Return each line that holds the word "name".

┌──

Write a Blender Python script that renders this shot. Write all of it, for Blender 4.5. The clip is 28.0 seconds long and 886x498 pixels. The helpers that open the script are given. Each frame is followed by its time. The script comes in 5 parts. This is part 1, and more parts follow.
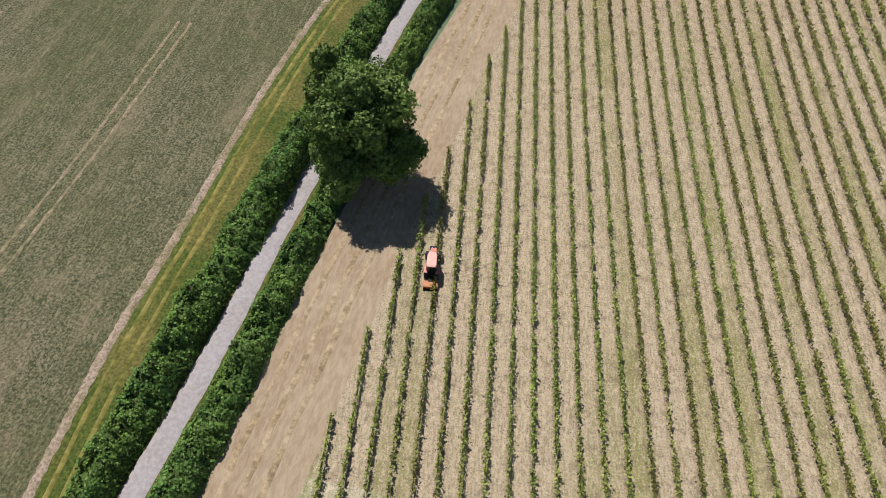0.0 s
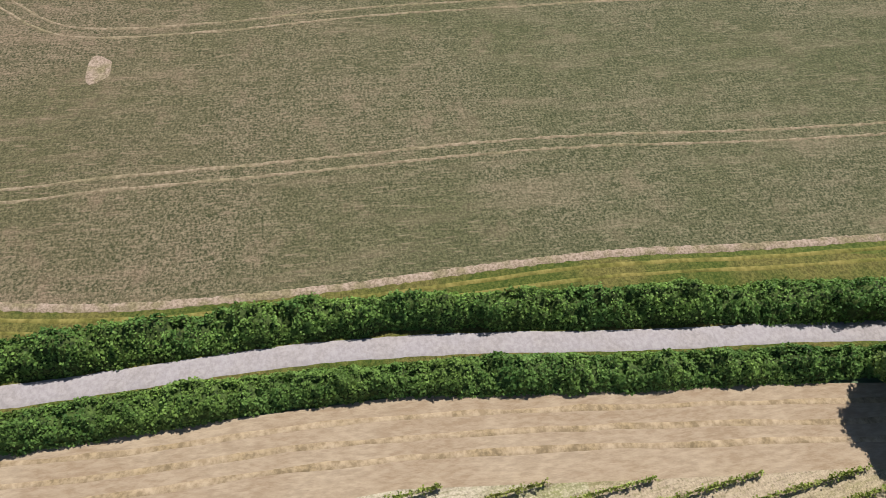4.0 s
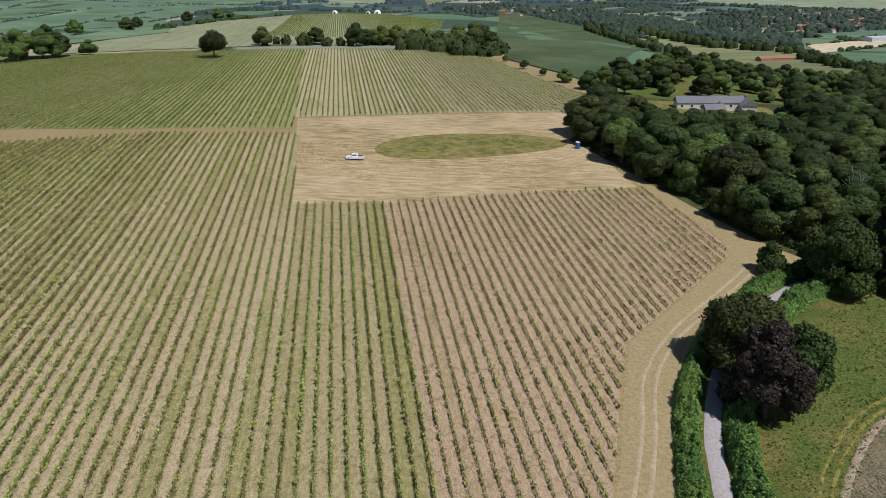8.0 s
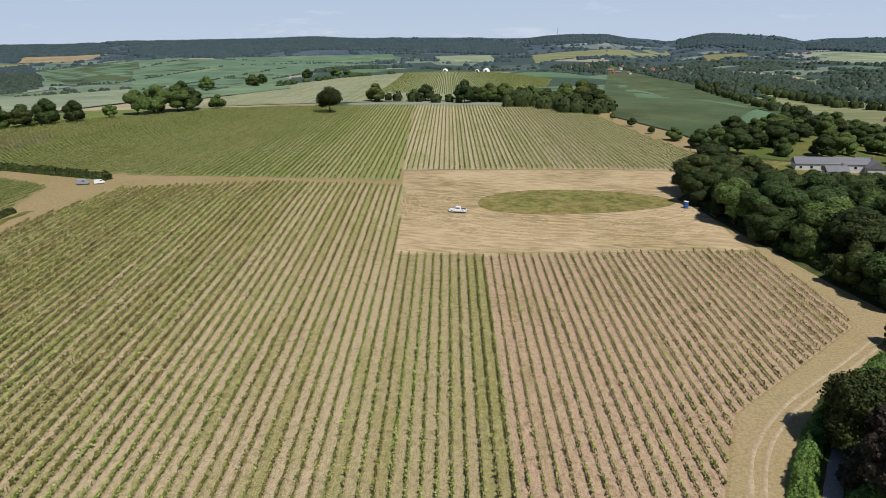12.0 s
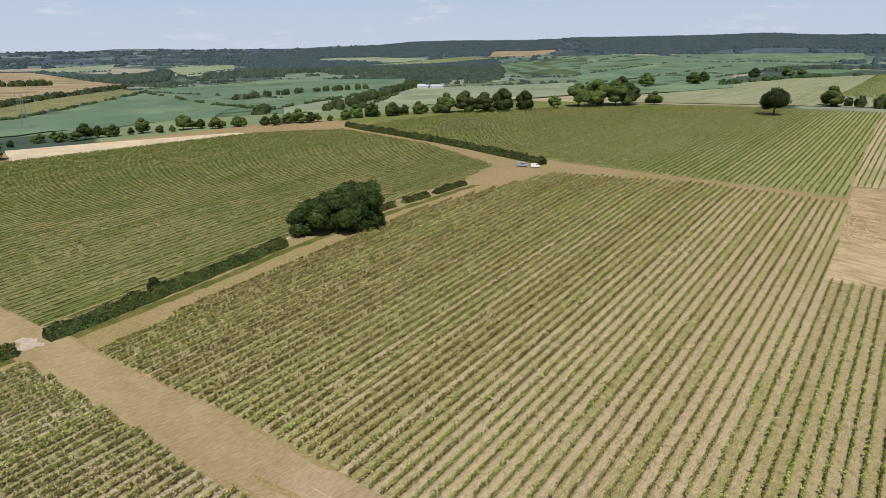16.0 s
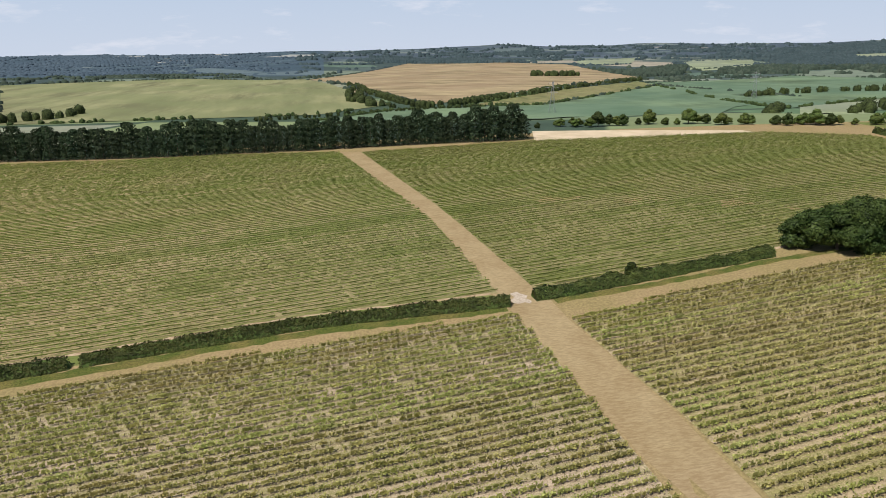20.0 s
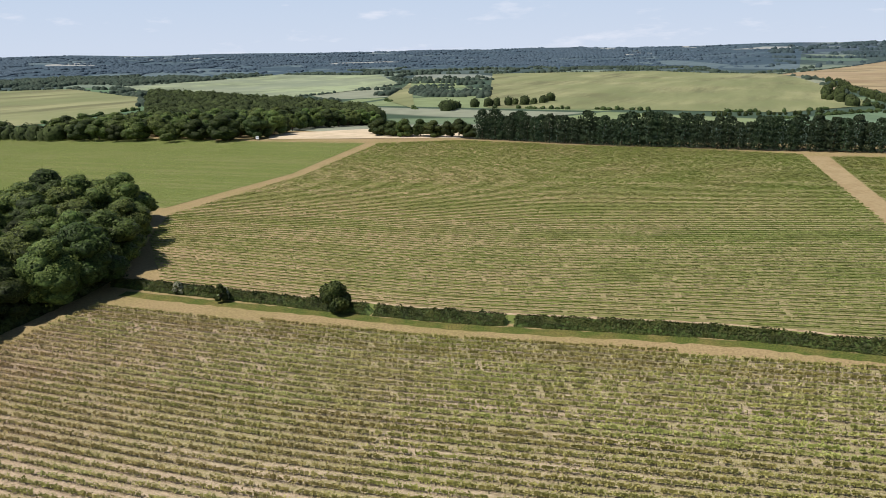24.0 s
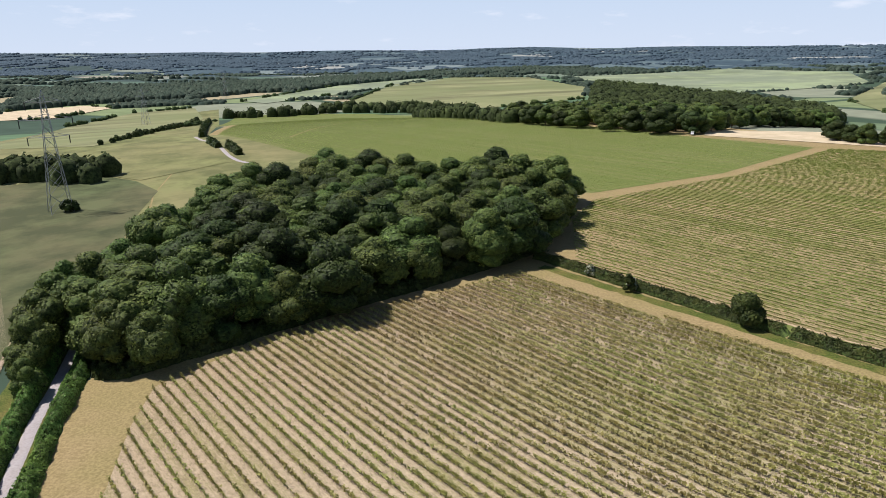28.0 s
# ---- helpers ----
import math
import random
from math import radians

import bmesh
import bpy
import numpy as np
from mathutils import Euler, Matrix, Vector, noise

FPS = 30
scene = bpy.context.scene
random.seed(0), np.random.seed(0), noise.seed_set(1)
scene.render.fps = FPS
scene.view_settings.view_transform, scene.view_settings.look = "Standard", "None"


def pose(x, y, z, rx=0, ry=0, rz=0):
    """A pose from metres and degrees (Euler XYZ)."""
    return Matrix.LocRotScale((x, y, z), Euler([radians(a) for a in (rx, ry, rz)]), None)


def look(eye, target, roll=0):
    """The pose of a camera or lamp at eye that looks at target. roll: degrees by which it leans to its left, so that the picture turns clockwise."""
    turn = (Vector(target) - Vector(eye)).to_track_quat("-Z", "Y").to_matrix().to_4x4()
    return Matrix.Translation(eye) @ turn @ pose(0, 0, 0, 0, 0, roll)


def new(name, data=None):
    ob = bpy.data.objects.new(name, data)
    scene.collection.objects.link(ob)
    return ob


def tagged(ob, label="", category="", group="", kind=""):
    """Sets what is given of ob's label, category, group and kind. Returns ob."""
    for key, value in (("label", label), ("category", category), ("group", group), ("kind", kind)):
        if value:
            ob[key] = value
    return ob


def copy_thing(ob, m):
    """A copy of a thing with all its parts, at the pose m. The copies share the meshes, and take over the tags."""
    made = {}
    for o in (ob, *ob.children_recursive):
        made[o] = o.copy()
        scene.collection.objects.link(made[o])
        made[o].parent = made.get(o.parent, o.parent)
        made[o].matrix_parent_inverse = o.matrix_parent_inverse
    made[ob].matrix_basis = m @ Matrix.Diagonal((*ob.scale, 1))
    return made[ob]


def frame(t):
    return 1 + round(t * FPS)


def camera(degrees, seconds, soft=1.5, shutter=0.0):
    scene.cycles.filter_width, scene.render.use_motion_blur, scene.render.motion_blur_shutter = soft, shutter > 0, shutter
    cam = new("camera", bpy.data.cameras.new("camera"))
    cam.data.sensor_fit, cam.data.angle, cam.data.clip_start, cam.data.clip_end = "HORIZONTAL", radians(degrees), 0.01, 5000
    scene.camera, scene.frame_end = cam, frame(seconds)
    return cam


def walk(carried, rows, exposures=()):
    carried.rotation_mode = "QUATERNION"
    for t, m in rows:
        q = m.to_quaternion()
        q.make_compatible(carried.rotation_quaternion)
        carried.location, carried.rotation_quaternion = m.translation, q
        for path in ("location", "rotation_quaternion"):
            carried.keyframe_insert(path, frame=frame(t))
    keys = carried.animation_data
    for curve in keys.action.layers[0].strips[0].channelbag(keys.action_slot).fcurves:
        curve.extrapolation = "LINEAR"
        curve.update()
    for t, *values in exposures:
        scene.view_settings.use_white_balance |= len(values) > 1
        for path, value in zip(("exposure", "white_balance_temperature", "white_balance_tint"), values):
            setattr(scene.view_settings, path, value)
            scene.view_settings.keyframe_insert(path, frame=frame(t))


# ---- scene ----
cam = camera(64.11, 28.0, soft=0.85)
HOVER = (0.0, 0.0, 57.0)
TURNS = (
    (0.0, -167.78, -56.84, 0.05),
    (0.5, -168.48, -56.85, 0.08),
    (1.0, -161.82, -56.82, 0.09),
    (1.5, -153.61, -56.80, 0.27),
    (2.0, -152.93, -56.81, 0.24),
    (2.5, -146.29, -56.85, 0.08),
    (4.5, -77.99, -56.34, -1.28),
    (5.0, -60.02, -56.26, -1.40),
    (5.5, -42.94, -56.18, -1.58),
    (6.0, -26.70, -56.05, -1.45),
    (6.5, -12.79, -55.86, -1.32),
    (7.0, -1.09, -47.76, -1.07),
    (7.5, 0.07, -34.39, -0.83),
    (8.0, -0.14, -20.55, -0.68),
    (8.5, -0.26, -11.55, -0.81),
    (9.0, -0.29, -11.39, -0.83),
    (9.5, -0.30, -11.51, -0.85),
    (10.0, -0.28, -15.22, -0.88),
    (10.5, -0.28, -16.25, -0.86),
    (11.0, 0.00, -16.25, -0.91),
    (11.5, 3.89, -16.17, -0.94),
    (12.0, 8.28, -16.11, -0.86),
    (12.5, 12.49, -16.05, -0.79),
    (14.5, 25.38, -16.03, -0.60),
    (15.0, 30.77, -16.02, -0.51),
    (15.5, 36.40, -16.01, -0.50),
    (16.0, 41.91, -15.98, -0.46),
    (16.5, 46.82, -16.00, -0.51),
    (17.0, 51.57, -16.00, -0.49),
    (17.5, 56.38, -16.01, -0.49),
    (18.0, 61.43, -16.01, -0.54),
    (18.5, 66.70, -16.00, -0.50),
    (19.0, 71.69, -16.02, -0.54),
    (19.5, 76.34, -16.05, -0.44),
    (20.0, 80.85, -16.10, -0.50),
    (20.5, 85.24, -16.14, -0.50),
    (21.0, 89.62, -16.18, -0.56),
    (21.5, 94.06, -16.23, -0.61),
    (23.5, 111.88, -16.27, -0.96),
    (24.0, 116.28, -16.24, -0.96),
    (24.5, 120.67, -16.23, -0.97),
    (25.0, 125.07, -16.22, -0.96),
    (25.5, 129.42, -16.22, -0.91),
    (26.0, 133.58, -16.20, -0.97),
    (26.5, 137.75, -16.20, -1.03),
    (27.0, 142.13, -16.22, -0.94),
    (27.5, 146.54, -16.20, -1.10),
    (28.0, 150.25, -16.25, -0.91)
)
EXPOSURES = ((0.0, -0.05, 6400, 11), (2.5, 0.0, 6400, 11), (5.0, 0.13, 6500, 10), (6.0, 0.06, 6500, 10), (7.0, -0.12, 6350, 10), (8.0, -0.2, 6100, 10), (11.0, -0.1, 6250, 11), (15.0, -0.08, 6500, 12), (17.0, -0.03, 6550, 12), (20.0, 0.05, 6600, 13), (24.0, 0.14, 6550, 13), (28.0, 0.24, 6450, 13))
walk(cam, [(t, pose(*HOVER, 90 + pitch, 0, yaw) @ pose(0, 0, 0, 0, 0, roll)) for t, yaw, pitch, roll in TURNS], EXPOSURES)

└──

* TASK RESULT:
def new(name, data=None):
    ob = bpy.data.objects.new(name, data)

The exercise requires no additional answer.